I know that orthogonality $\implies$ consistency does not imply that consistency $\implies$ orthogonality. But how do we show that indeed OLS in the second equation is consistent, given that the regressor and the error term are not orthogonal ?

Answer 1

This question brings on to the surface the fact that, usually, it is not stressed enough how important is to accompany the "orthogonality" assumption with the assumption $E(u)=0$, in order to get consistency. It is assumed, but it is not pointed out that if the assumption is that "regressors are orthogonal to the error term", then consistency hinges on this additional assumption also.

Consider the simple regression model as the OP does,

$$y_i = b_0 +b_1x_i +u_i$$

without making any assumptions apart from the regularity ones (expected values exist, matrices converge, sample is ergodic stationary). Then at the limit one gets for theOLS estimator of the beta vector $\mathbf b = (b_0,b_1)'$,

$$\text{plim} \hat {\mathbf b} -\mathbf b=[\text{Var}(x)]^{-1}\cdot \left[ \begin {array} \\ E(x^2) &-E(x)\\-E(x) & 1 \end {array}\right] \cdot \left[ \begin {array} \\ E(u) \\E(xu) \end {array}\right]$$

Carrying out the multiplications we get

$$\text{plim} \hat b_0 -b_0 = [\text{Var}(x)]^{-1} \cdot [E(x^2)E(u) - E(x)E(xu)]$$

$$\text{plim} \hat b_1 -b_1 = [\text{Var}(x)]^{-1} \cdot [-E(x)E(u) + E(xu)]$$

Now we can see what alternative assumptions can lead us to consistency for $b_1$.

Alternative A. A1: $x$ and $u$ are orthogonal (so $E(xu) = 0$) and A2: $E(u)=0$.

Alternative B. $x$ and $u$ are uncorrelated, so $\text{Cov}(x,u) = E(xu)-E(x)E(u) =0$, without making assumptions about $E(u)$.

Alternative C. C1: $x$ and $u$ are orthogonal (so $E(xu) = 0$) and C2: $E(x)=0$.

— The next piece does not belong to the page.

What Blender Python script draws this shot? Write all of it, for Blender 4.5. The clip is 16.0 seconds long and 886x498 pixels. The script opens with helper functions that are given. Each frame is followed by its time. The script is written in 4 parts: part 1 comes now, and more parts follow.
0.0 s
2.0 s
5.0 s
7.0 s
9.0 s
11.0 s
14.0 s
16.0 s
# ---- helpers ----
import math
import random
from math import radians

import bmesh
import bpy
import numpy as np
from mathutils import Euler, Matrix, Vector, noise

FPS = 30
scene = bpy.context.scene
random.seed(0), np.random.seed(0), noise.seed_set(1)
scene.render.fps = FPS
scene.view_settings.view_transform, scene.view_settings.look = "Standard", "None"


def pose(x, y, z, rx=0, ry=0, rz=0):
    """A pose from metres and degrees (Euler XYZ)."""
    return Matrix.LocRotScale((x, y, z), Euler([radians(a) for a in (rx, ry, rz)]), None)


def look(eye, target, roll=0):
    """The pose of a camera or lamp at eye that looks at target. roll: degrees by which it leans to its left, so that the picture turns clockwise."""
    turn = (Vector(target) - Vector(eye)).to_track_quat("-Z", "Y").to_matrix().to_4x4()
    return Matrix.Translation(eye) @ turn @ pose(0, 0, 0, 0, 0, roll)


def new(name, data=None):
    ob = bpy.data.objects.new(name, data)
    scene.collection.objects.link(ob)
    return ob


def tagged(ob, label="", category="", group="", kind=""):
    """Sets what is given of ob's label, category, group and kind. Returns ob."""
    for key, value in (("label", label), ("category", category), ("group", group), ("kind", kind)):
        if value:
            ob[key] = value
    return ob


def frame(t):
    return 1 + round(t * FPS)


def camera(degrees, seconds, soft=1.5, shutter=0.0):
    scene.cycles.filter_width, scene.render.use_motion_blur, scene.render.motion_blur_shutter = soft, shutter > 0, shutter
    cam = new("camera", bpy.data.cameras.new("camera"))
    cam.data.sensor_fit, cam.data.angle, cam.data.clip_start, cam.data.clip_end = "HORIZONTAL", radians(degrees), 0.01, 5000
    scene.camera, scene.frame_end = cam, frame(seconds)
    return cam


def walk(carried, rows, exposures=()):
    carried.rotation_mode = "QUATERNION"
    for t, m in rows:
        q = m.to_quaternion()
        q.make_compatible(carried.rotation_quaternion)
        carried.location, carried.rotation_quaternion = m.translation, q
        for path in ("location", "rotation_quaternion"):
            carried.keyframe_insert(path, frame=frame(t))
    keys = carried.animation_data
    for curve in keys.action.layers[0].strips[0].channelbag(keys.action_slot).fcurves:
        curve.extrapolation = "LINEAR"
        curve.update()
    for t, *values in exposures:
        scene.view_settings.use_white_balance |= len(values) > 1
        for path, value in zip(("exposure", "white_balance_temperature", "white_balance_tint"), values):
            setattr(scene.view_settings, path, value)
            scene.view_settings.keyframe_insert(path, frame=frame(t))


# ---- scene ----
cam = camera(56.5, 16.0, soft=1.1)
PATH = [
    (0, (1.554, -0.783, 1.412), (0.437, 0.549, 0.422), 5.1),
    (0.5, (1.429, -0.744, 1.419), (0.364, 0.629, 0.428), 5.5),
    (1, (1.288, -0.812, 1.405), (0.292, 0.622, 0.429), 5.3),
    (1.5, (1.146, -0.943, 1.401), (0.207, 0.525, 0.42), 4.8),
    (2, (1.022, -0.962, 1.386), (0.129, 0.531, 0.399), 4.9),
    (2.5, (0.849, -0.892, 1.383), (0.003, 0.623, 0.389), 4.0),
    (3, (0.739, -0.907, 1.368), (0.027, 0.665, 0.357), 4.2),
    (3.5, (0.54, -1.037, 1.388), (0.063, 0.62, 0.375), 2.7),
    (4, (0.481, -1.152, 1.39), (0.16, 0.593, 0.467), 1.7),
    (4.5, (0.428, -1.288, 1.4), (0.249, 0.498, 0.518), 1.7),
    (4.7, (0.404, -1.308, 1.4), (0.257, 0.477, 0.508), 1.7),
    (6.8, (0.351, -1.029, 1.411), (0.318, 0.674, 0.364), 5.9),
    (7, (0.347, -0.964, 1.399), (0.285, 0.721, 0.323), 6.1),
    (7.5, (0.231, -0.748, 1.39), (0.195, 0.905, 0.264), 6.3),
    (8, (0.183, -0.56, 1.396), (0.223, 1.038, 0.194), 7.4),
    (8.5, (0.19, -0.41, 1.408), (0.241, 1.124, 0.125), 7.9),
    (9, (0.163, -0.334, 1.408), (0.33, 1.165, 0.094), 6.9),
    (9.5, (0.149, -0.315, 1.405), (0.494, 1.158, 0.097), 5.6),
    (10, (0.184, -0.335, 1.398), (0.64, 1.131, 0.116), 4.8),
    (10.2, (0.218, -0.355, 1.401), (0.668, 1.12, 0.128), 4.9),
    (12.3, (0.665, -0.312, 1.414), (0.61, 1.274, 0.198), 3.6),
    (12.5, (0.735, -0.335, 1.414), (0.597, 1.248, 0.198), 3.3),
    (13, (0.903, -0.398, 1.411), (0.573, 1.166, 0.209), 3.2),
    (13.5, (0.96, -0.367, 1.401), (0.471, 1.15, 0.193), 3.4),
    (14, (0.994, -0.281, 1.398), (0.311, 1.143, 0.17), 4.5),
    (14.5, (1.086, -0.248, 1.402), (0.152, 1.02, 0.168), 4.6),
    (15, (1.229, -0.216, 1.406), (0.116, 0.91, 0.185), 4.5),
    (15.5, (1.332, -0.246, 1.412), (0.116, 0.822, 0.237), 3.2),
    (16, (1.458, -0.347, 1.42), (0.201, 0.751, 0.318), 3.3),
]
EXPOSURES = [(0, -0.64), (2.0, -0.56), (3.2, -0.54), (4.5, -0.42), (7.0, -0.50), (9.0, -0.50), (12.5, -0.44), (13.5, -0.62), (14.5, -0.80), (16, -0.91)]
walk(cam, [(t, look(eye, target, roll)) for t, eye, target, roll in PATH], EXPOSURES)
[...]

(Note that under $B$ or under $C$, we do not have consistency for the $\hat b_0$, this is why the usual assumption made is $A$).

Let's move to the centered regression. Something that the OP neglected is that at the limit sample means become expected values, i.e. constants. Then (using the tilde to denote population values)

$$E[(x_i-\bar x)(u_i-\bar u)] \to E[(x_i-E(x))(u_i-E(u))] = E(\tilde x \tilde u) = E(xu) - E(x)E(u)$$

and we do not have any cross-observation products. Here we have

$$\text{plim} \hat b_{1,centered} -b_1 = [\text{Var}(x)]^{-1} \cdot E(\tilde x \tilde u)$$

$$\implies \text{plim} \hat b_{1,centered} -b_1 = [\text{Var}(x)]^{-1} \cdot [ E(xu)-E(x)E(u)]$$

which is the exact same result as in the uncentered regression.

So in the centered regression consistency hinges on

$$E(\tilde x \tilde u) = 0 \implies E(xu) - E(x)E(u) = 0$$

This can be seen to hold irrespective of whether we assume $A$, or $B$, or $C$ for the uncentered regression. So if we have consistency in the uncentered regression for the $b_1$ coefficient, we will have it in the uncentered regression too.

PS: When stating the regression model in matrix form, it is customary to state the "orthogonality condition" as $E(\mathbf X'\mathbf u)=0$. Then, in most cases, the author says that "the rergessor matrix includes a constant". But then in the stated orthogonality condition, the assumption $E(\mathbf u) = 0$ is automatically included, since the first row of $\mathbf X'$ is a series of ones.